We see then what force there is in that question, which is asked with so much confidence—“Is it possible, that the same character can be due to the Jewish prophecies, which the wise and virtuous in the heathen world considered as an argument of fraud and falshood in the Pythian prophecies[31]?”
First, we say, the character is not entirely the same in both: and, secondly, that, so far as it is the same, that character is very becoming in the Jewish, but utterly absurd in the Pythian prophecies. What was owing to fraud or ignorance in the Pagan Diviner, is reasonably ascribed to the depth and height of that wisdom, which informed the Jewish Prophet[32].
To proceed with our subject. It further appears,
III. On the grounds of the text, we now stand upon, “to be very conceiveable and credible that the line of prophecy should run chiefly in one family and people, as we are informed it did, and that the other nations of the earth should be no further the immediate objects of it, than as they chanced to be connected with that people.”

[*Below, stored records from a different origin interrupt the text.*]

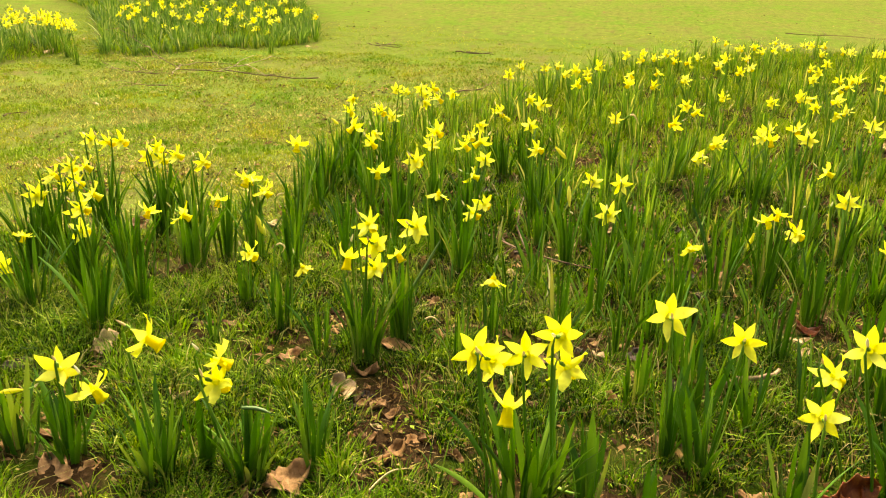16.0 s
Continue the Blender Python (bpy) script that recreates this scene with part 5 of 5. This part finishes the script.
grow("straw", (-2.6, 2.2, 4.0, 6.5), 800, 0.06, 0.0028, 2.8, STRAW, "dry straw-coloured grass stalks on the soil", 46, lambda x, y: in_bed(x, y) * 1.0, "dry grass")
grow("lawn_grass", (-3.6, 2.0, 0.0, 4.2), 16000, 0.026, 0.0032, 1.5, LAWN, LAWN_GRASS, 47, lambda x, y: lawn_turf(x, y) * np.clip(1.9 * patchy(x, y, 3.4, 29), 0.25, 1), tuft=6)
grow("lawn_grass", (-6.0, 4.2, 2.0, 7.0), 6500, 0.022, 0.0042, 1.4, LAWN, LAWN_GRASS, 48, lambda x, y: lawn_turf(x, y) * np.clip(1.9 * patchy(x, y, 2.6, 29), 0.3, 1), tuft=5)
grow("lawn_grass", (-9.0, 7.0, 6.0, 10.0), 1800, 0.014, 0.006, 1.4, LAWN, LAWN_GRASS, 49, lambda x, y: lawn_turf(x, y) * np.clip((10 - y) / 2.6, 0, 1))
grow("straw", (-5.0, 2.0, 0.5, 6.5), 2000, 0.036, 0.0036, 2.4, HAY, "dry bleached blades lying in the lawn", 50, lambda x, y: np.where(in_bed(x, y), 0.0, np.clip(patchy(x, y, 2.5, 12) * 2.8 - 1.0, 0.03, 1)), "dry grass")
grow("straw", (-2.3, 2.1, -0.7, 4.6), 2600, 0.03, 0.0028, 2.8, HAY, "dry straw and dead blades on worn lawn", 55, lambda x, y: np.where(in_bed(x, y), 0.0, np.clip(patchy(x, y, 4.0, 31) * 1.8 - 0.45, 0, 1)), "dry grass")
crumbs("lawn_litter", (-2.8, 2.1, -0.7, 5.4), 900, 0.013, CRUMBS, "brown leaf flecks on the worn lawn beside the bed", 65, lambda x, y: np.where(in_bed(x, y), 0.0, np.clip(patchy(x, y, 4.0, 31) * 2.0 - 0.7, 0, 1)), "leaf litter", 0.3)
crumbs("leaf_crumbs", (-2.0, 0.8, 1.8, 2.1), 5000, 0.0065, CRUMBS, "crumbled brown leaf litter on the soil", 61, lambda x, y: in_bed(x, y) * (0.45 + 0.55 * bare_soil(x, y)), "leaf litter")
crumbs("leaf_crumbs", (-2.0, 0.8, 1.8, 2.3), 380, 0.013, SHREDS, "torn brown shreds of dead leaves on the soil", 66, lambda x, y: in_bed(x, y) * np.clip(1.1 - bed_turf(x, y), 0.15, 1), "leaf litter", 0.45)
crumbs("leaf_crumbs", (-2.4, 2.1, 3.2, 4.6), 2400, 0.012, CRUMBS, "crumbled brown leaf litter on the soil", 62, lambda x, y: in_bed(x, y) * (0.4 + 0.6 * bare_soil(x, y)), "leaf litter")
crumbs("weeds", (-2.0, 0.8, 1.8, 2.4), 1300, 0.006, MOSS, "small round-leaved weeds growing in the turf", 63, lambda x, y: in_bed(x, y) * np.clip(patchy(x, y, 9.0, 77) * 2 - 0.9, 0, 1), "weed", 0.35)
crumbs("lawn_litter", (-10.0, 3.0, 6.0, 15.0), 20, 0.016, CRUMBS, "scattered brown leaf flecks on the lawn", 64, lambda x, y: np.where(in_bed(x, y), 0.0, np.clip(patchy(x, y, 1.6, 88) * 2 - 0.7, 0.05, 1)), "leaf litter", 0.3)
grow("lawn_grass", (-4.5, -2.5, 4.5, 1.6), 2200, 0.03, 0.005, 1.2, LAWN, LAWN_GRASS, 52, lawn_turf)
grow("bed_grass", (-2.5, 0.25, 3.6, 3.4), 2600, 0.05, 0.005, 1.0, GRASS, BED_GRASS, 53, lambda x, y: bed_turf(x, y) * ((y < 0.65) | (x > 0.62 * y + 0.7) | (x < -2.1)))
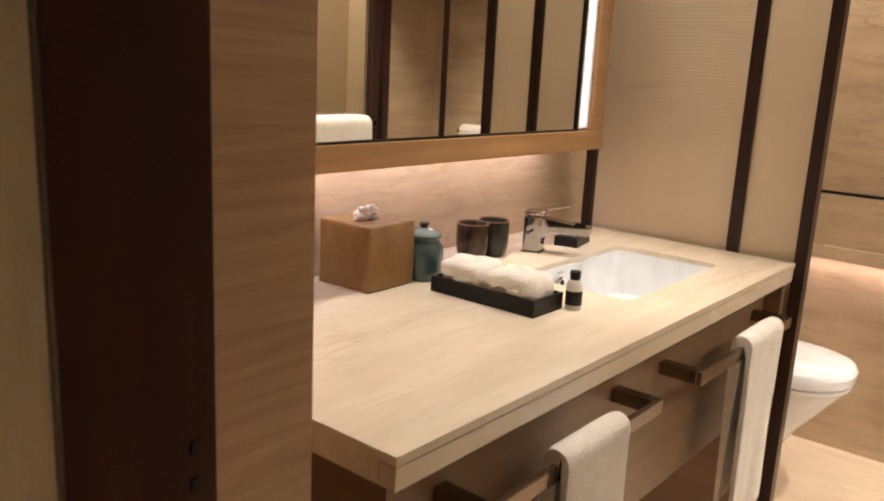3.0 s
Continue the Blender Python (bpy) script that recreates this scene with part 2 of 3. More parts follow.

Prophecy, in the ideas of scripture, was not ultimately given for the private use of this or that nation, nor yet for the nobler and more general purpose of proclaiming the superintending providence of the Deity (an awful truth, which men might collect for themselves from the established constitution of nature) but simply to evidence the truth of the Christian revelation. It was therefore confined to one nation, purposely set apart to preserve and attest the oracles of God; and to exhibit, in their public records and whole history, the proofs and credentials of an amazing dispensation, which God had decreed to accomplish in Christ Jesus[33].
This conclusion, I say, seems naturally and fairly drawn from the great principle, that the spirit of prophecy was the testimony of Jesus, because the means appear to be well suited and proportioned to the end. The Testimony thought fit to be given, was not one or two prophecies only, but a scheme of prophecy, gradually prepared and continued through a large tract of time. But how could such a scheme be executed, or rather how could it clearly be seen that there was such a scheme in view, if some one people had not been made the repository, and, in part, the instrument of the divine counsels, in regard to Jesus; some one people, I say, among whom we might trace the several parts of such a scheme, and observe the dependance they had on each other; that so the idea, of what we call a scheme, might be duly impressed upon us?
For, had the notices concerning the Redeemer been dispersed indifferently among all nations, where had been that uncorrupt and unsuspected testimony, that continuity of evidence, that unbroken chain of prediction, all tending, by just degrees, to the same point, which we now contemplate with wonder in the Jewish scriptures?